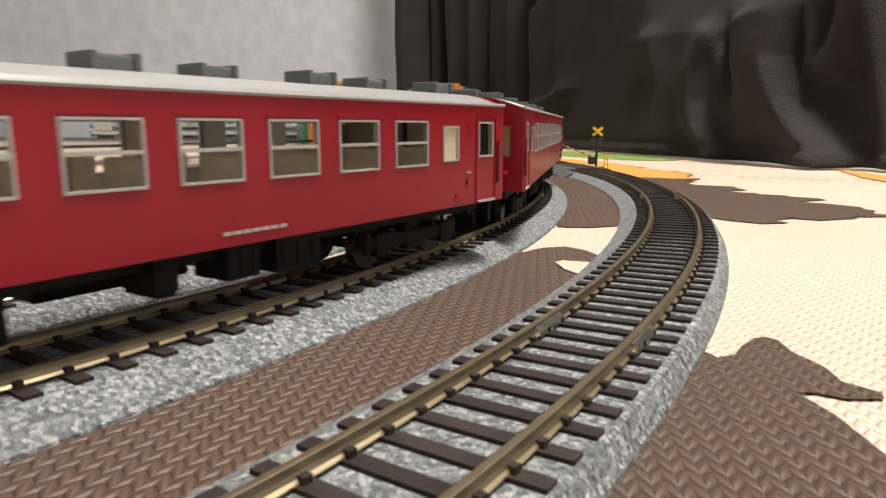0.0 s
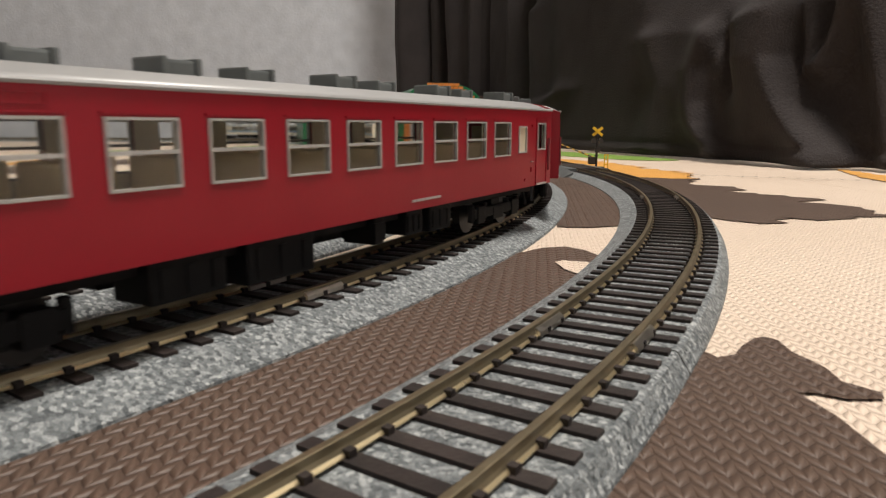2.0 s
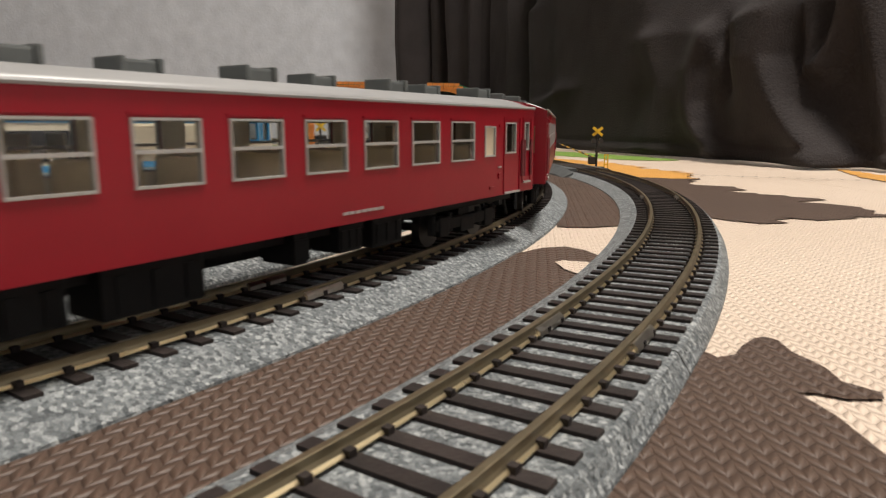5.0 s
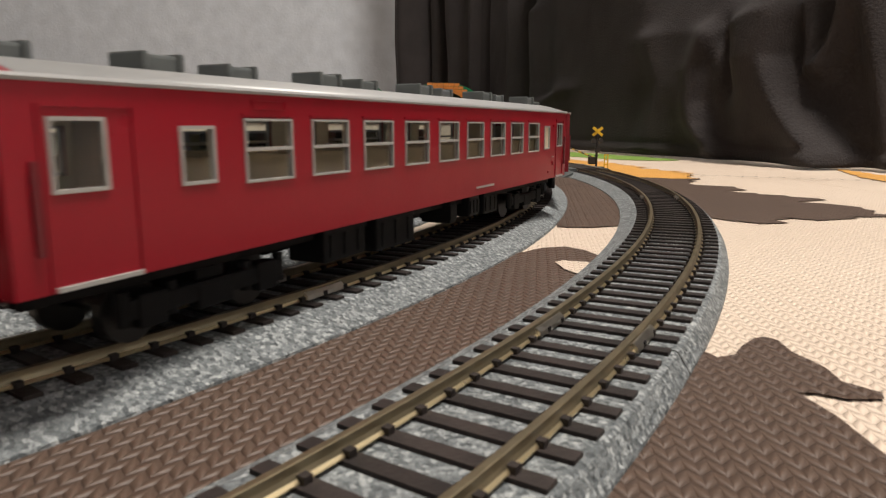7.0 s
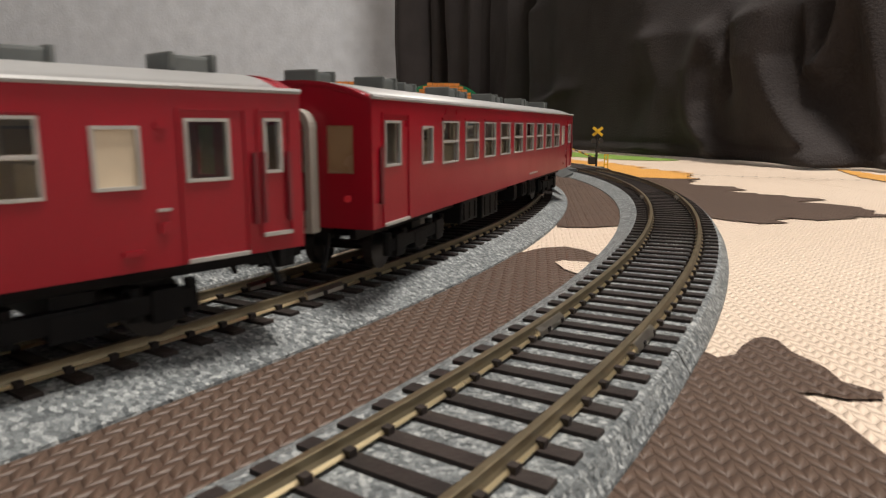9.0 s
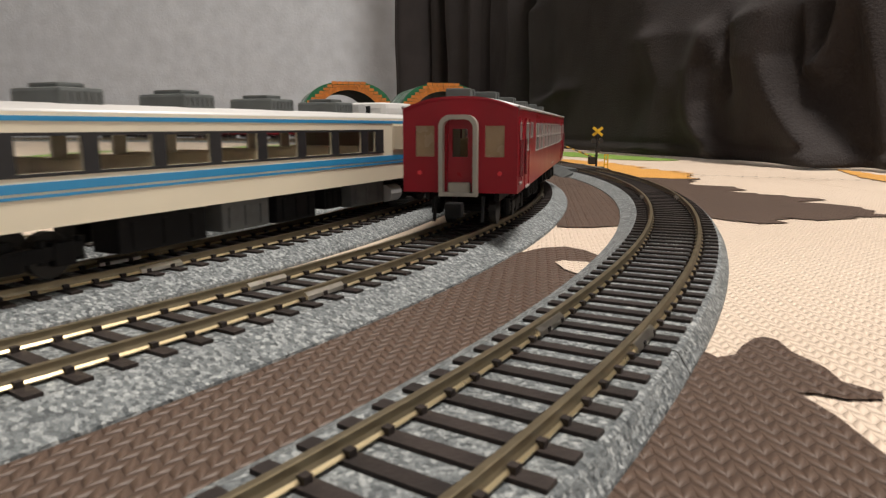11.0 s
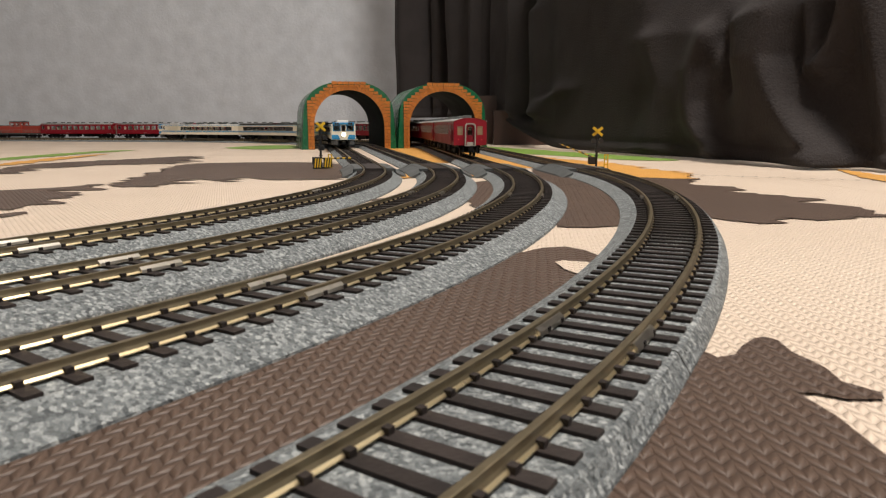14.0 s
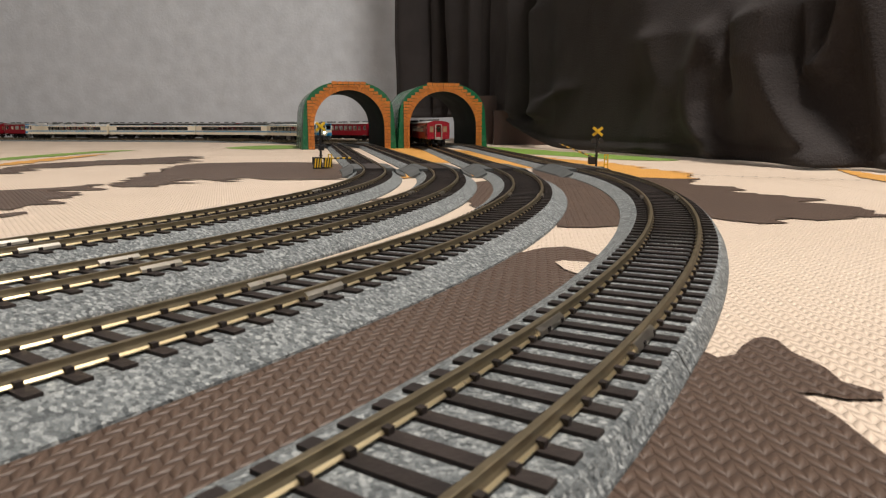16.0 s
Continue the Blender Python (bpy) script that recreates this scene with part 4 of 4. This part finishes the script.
def shunter(name, label, group, length=0.172, w=0.034):
    """A red diesel locomotive with a raised cab and long bonnets."""
    lo = new(name)
    tagged(lo, label, "locomotive", group)
    h = length / 2
    part("frame", boxes((-h, h, -w / 2, w / 2, 0.0105, 0.0145), bevel=0.0005), UNDER_GREY, lo)
    for a, b in ((-h + 0.004, -0.028), (0.010, h - 0.004)):
        part("bonnet", boxes((a, b, -0.0125, 0.0125, 0.0145, 0.0345), bevel=0.0010), LOCO_RED, lo, "red engine bonnet")
        part("bonnet_top", boxes((a + 0.001, b - 0.001, -0.0118, 0.0118, 0.0345, 0.0362), bevel=0.0006), VENT, lo)
        part("white_line", boxes((a - 0.0002, b + 0.0002, -0.0128, 0.0128, 0.0195, 0.0206)), GANGWAY, lo, "white stripe")
    body = bmesh.new()
    for sgn in (-1, 1):
        ya, yb = sorted((sgn * (w / 2 - 0.0018), sgn * (w / 2 - 0.0008)))
        side_wall(body, -0.0278, 0.0098, ya, yb, 0.0145, 0.0455, [(-0.0240, -0.0120, 0.0330, 0.0420), (-0.0060, 0.0060, 0.0330, 0.0420)])
    for x in (-0.0278, 0.0088):
        end_cap(body, x, x + 0.001, w - 0.002, 0.0145, 0.0455, 0.0480, [(-0.0130, -0.0030, 0.0368, 0.0430), (0.0030, 0.0130, 0.0368, 0.0430)])
    cabp = part("cab", body, LOCO_RED, lo, "red driving cab")
    for a, b in ((-0.0240, -0.0120), (-0.0060, 0.0060)):
        for sgn in (-1, 1):
            window_frame(cabp.parent, a, b, 0.0330, 0.0420, sgn * (w / 2 - 0.0008), sgn, ALU, 0.5, GLASS)
    bm = bmesh.new()
    pr = roof_profile(w, 0.0455, 0.0492)
    rows = [[bm.verts.new((x, y, z)) for y, z in pr] for x in (-0.0300, 0.0120)]
    for k in range(len(pr) - 1):
        bm.faces.new((rows[0][k], rows[0][k + 1], rows[1][k + 1], rows[1][k]))
    for r in rows:
        bm.faces.new(r)
    bm.faces.new((rows[0][0], rows[1][0], rows[1][-1], rows[0][-1]))
    part("cab_roof", bm, VENT, lo, "grey cab roof")
    for sgn in (-1, 1):
        bm = bmesh.new()
        for k in range(9):
            x = -h + 0.002 + k * (length - 0.004) / 8
            tube(bm, (x, sgn * 0.0162, 0.0145), (x, sgn * 0.0162, 0.0235), 0.0003, 6)
        tube(bm, (-h + 0.002, sgn * 0.0162, 0.0235), (h - 0.002, sgn * 0.0162, 0.0235), 0.0003, 6)
        part("railing", bm, GANGWAY, lo, "thin white railing")
        coupler(lo, sgn * h, sgn)
    bogie(lo, -h + 0.034)
    bogie(lo, h - 0.034)
    under_boxes(lo, [(-0.02, 0.02, 0.004, -1), (-0.02, 0.02, 0.004, 1)], UNDER)
    return lo


# the trains: each is a list of (vehicle, distance of its middle from the train's rear end)
COACH_P, CAR_P = 0.2497, 0.2595
HOME = pose(0, 0, RAIL_Z)
red_train, blue_train, mixed_train = [], [], []
first = passenger_coach("passenger_coach", RED, SILVER, "crimson model railway coach with silver roof and pale window frames", "crimson coaches")
second = passenger_coach("passenger_coach", RED, SILVER, "crimson brake coach with narrow end doors and silver roof", "crimson coaches", guard=True)
for k in range(8):
    made = (second if k == 0 else copy_thing(second, HOME)) if k in (0, 3, 4) else (first if k == 1 else copy_thing(first, HOME))
    red_train.append((made, 0.1225 + k * COACH_P))
loco = shunter("diesel_locomotive", "red diesel locomotive with white stripe and grey cab roof", "diesel locomotives")
red_train.append((loco, 2.0850))
red_train.append((copy_thing(loco, HOME), 2.2700))
cab_car = diesel_car("diesel_railcar", True, "cream express diesel car with sky blue bands and cab", "cream and blue cars")
mid_car = diesel_car("diesel_railcar", False, "cream express diesel car with sky blue bands", "cream and blue cars")
for k in range(4):
    blue_train.append((cab_car if k == 0 else (mid_car if k == 1 else copy_thing(mid_car, HOME)), 0.1292 + k * CAR_P))
tail_car = diesel_car("diesel_railcar", True, "cream and blue diesel car with a lit headlight", "cream and blue cars", lit=True)
dark_mid = diesel_car("diesel_railcar", False, "cream diesel car with black roof radiators", "cream and blue cars", dark_roof=True)
run = 0.1292
mixed_train.append((tail_car, run))
for k in range(2):
    run += CAR_P
    mixed_train.append((dark_mid if k == 0 else copy_thing(dark_mid, HOME), run))
run += CAR_P
mixed_train.append((copy_thing(cab_car, HOME), run))


def between(t, table):
    for (t0, v0), (t1, v1) in zip(table, table[1:]):
        if t <= t1:
            return v0 + (v1 - v0) * (t - t0) / (t1 - t0)
    return table[-1][1]


RED_S = [(0.0, -2.0194), (1.2, -1.8345), (2.5, -1.6335), (4.0, -1.3960), (4.2, -1.3650), (6.3, -1.0345), (7.0, -0.9215), (7.5, -0.8440), (9.0, -0.6068), (11.5, -0.1950), (12.5, -0.0250), (13.0, 0.0600), (14.0, 0.2700), (16.0, 0.6420)]
BLUE_S = [(0.0, 1.9490), (11.5, -0.2360), (12.0, -0.3300), (16.0, -1.0900)]
MIXED_S = [(0.0, -2.2543), (16.0, 0.9921)]


def motions():
    times = [k * 0.25 for k in range(65)]
    for train, tr, table, sign, half, back in ((red_train, TRACKS[2], RED_S, 1, 0.082, ()), (blue_train, TRACKS[1], BLUE_S, -1, 0.0915, ()), (mixed_train, TRACKS[0], MIXED_S, 1, 0.0915, (0,))):
        for k, (ob, mid) in enumerate(train):
            rows = []
            for t in times:
                s = between(t, table)
                m = tr.ride(s + sign * mid, half if not ob.name.startswith("diesel_loco") else 0.05)
                if k in back:
                    m = m @ pose(0, 0, 0, 0, 0, 180)
                rows.append((t, m))
            walk(ob, rows)


motions()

• • • • • • •

• _Request_: Transcribe the material exactly, keeping every word and none of the pictures.

• _Reply to the exercise_:
0.0 s
2.0 s
5.0 s
7.0 s
9.0 s
11.0 s
14.0 s
16.0 s
Continue the Blender Python (bpy) script that recreates this scene with part 4 of 4. This part finishes the script.
def shunter(name, label, group, length=0.172, w=0.034):
    """A red diesel locomotive with a raised cab and long bonnets."""
    lo = new(name)
    tagged(lo, label, "locomotive", group)
    h = length / 2
    part("frame", boxes((-h, h, -w / 2, w / 2, 0.0105, 0.0145), bevel=0.0005), UNDER_GREY, lo)
    for a, b in ((-h + 0.004, -0.028), (0.010, h - 0.004)):
        part("bonnet", boxes((a, b, -0.0125, 0.0125, 0.0145, 0.0345), bevel=0.0010), LOCO_RED, lo, "red engine bonnet")
        part("bonnet_top", boxes((a + 0.001, b - 0.001, -0.0118, 0.0118, 0.0345, 0.0362), bevel=0.0006), VENT, lo)
        part("white_line", boxes((a - 0.0002, b + 0.0002, -0.0128, 0.0128, 0.0195, 0.0206)), GANGWAY, lo, "white stripe")
    body = bmesh.new()
    for sgn in (-1, 1):
        ya, yb = sorted((sgn * (w / 2 - 0.0018), sgn * (w / 2 - 0.0008)))
        side_wall(body, -0.0278, 0.0098, ya, yb, 0.0145, 0.0455, [(-0.0240, -0.0120, 0.0330, 0.0420), (-0.0060, 0.0060, 0.0330, 0.0420)])
    for x in (-0.0278, 0.0088):
        end_cap(body, x, x + 0.001, w - 0.002, 0.0145, 0.0455, 0.0480, [(-0.0130, -0.0030, 0.0368, 0.0430), (0.0030, 0.0130, 0.0368, 0.0430)])
    cabp = part("cab", body, LOCO_RED, lo, "red driving cab")
    for a, b in ((-0.0240, -0.0120), (-0.0060, 0.0060)):
        for sgn in (-1, 1):
            window_frame(cabp.parent, a, b, 0.0330, 0.0420, sgn * (w / 2 - 0.0008), sgn, ALU, 0.5, GLASS)
    bm = bmesh.new()
    pr = roof_profile(w, 0.0455, 0.0492)
    rows = [[bm.verts.new((x, y, z)) for y, z in pr] for x in (-0.0300, 0.0120)]
    for k in range(len(pr) - 1):
        bm.faces.new((rows[0][k], rows[0][k + 1], rows[1][k + 1], rows[1][k]))
    for r in rows:
        bm.faces.new(r)
    bm.faces.new((rows[0][0], rows[1][0], rows[1][-1], rows[0][-1]))
    part("cab_roof", bm, VENT, lo, "grey cab roof")
    for sgn in (-1, 1):
        bm = bmesh.new()
        for k in range(9):
            x = -h + 0.002 + k * (length - 0.004) / 8
            tube(bm, (x, sgn * 0.0162, 0.0145), (x, sgn * 0.0162, 0.0235), 0.0003, 6)
        tube(bm, (-h + 0.002, sgn * 0.0162, 0.0235), (h - 0.002, sgn * 0.0162, 0.0235), 0.0003, 6)
        part("railing", bm, GANGWAY, lo, "thin white railing")
        coupler(lo, sgn * h, sgn)
    bogie(lo, -h + 0.034)
    bogie(lo, h - 0.034)
    under_boxes(lo, [(-0.02, 0.02, 0.004, -1), (-0.02, 0.02, 0.004, 1)], UNDER)
    return lo


# the trains: each is a list of (vehicle, distance of its middle from the train's rear end)
COACH_P, CAR_P = 0.2497, 0.2595
HOME = pose(0, 0, RAIL_Z)
red_train, blue_train, mixed_train = [], [], []
first = passenger_coach("passenger_coach", RED, SILVER, "crimson model railway coach with silver roof and pale window frames", "crimson coaches")
second = passenger_coach("passenger_coach", RED, SILVER, "crimson brake coach with narrow end doors and silver roof", "crimson coaches", guard=True)
for k in range(8):
    made = (second if k == 0 else copy_thing(second, HOME)) if k in (0, 3, 4) else (first if k == 1 else copy_thing(first, HOME))
    red_train.append((made, 0.1225 + k * COACH_P))
loco = shunter("diesel_locomotive", "red diesel locomotive with white stripe and grey cab roof", "diesel locomotives")
red_train.append((loco, 2.0850))
red_train.append((copy_thing(loco, HOME), 2.2700))
cab_car = diesel_car("diesel_railcar", True, "cream express diesel car with sky blue bands and cab", "cream and blue cars")
mid_car = diesel_car("diesel_railcar", False, "cream express diesel car with sky blue bands", "cream and blue cars")
for k in range(4):
    blue_train.append((cab_car if k == 0 else (mid_car if k == 1 else copy_thing(mid_car, HOME)), 0.1292 + k * CAR_P))
tail_car = diesel_car("diesel_railcar", True, "cream and blue diesel car with a lit headlight", "cream and blue cars", lit=True)
dark_mid = diesel_car("diesel_railcar", False, "cream diesel car with black roof radiators", "cream and blue cars", dark_roof=True)
run = 0.1292
mixed_train.append((tail_car, run))
for k in range(2):
    run += CAR_P
    mixed_train.append((dark_mid if k == 0 else copy_thing(dark_mid, HOME), run))
run += CAR_P
mixed_train.append((copy_thing(cab_car, HOME), run))


def between(t, table):
    for (t0, v0), (t1, v1) in zip(table, table[1:]):
        if t <= t1:
            return v0 + (v1 - v0) * (t - t0) / (t1 - t0)
    return table[-1][1]


RED_S = [(0.0, -2.0194), (1.2, -1.8345), (2.5, -1.6335), (4.0, -1.3960), (4.2, -1.3650), (6.3, -1.0345), (7.0, -0.9215), (7.5, -0.8440), (9.0, -0.6068), (11.5, -0.1950), (12.5, -0.0250), (13.0, 0.0600), (14.0, 0.2700), (16.0, 0.6420)]
BLUE_S = [(0.0, 1.9490), (11.5, -0.2360), (12.0, -0.3300), (16.0, -1.0900)]
MIXED_S = [(0.0, -2.2543), (16.0, 0.9921)]


def motions():
    times = [k * 0.25 for k in range(65)]
    for train, tr, table, sign, half, back in ((red_train, TRACKS[2], RED_S, 1, 0.082, ()), (blue_train, TRACKS[1], BLUE_S, -1, 0.0915, ()), (mixed_train, TRACKS[0], MIXED_S, 1, 0.0915, (0,))):
        for k, (ob, mid) in enumerate(train):
            rows = []
            for t in times:
                s = between(t, table)
                m = tr.ride(s + sign * mid, half if not ob.name.startswith("diesel_loco") else 0.05)
                if k in back:
                    m = m @ pose(0, 0, 0, 0, 0, 180)
                rows.append((t, m))
            walk(ob, rows)


motions()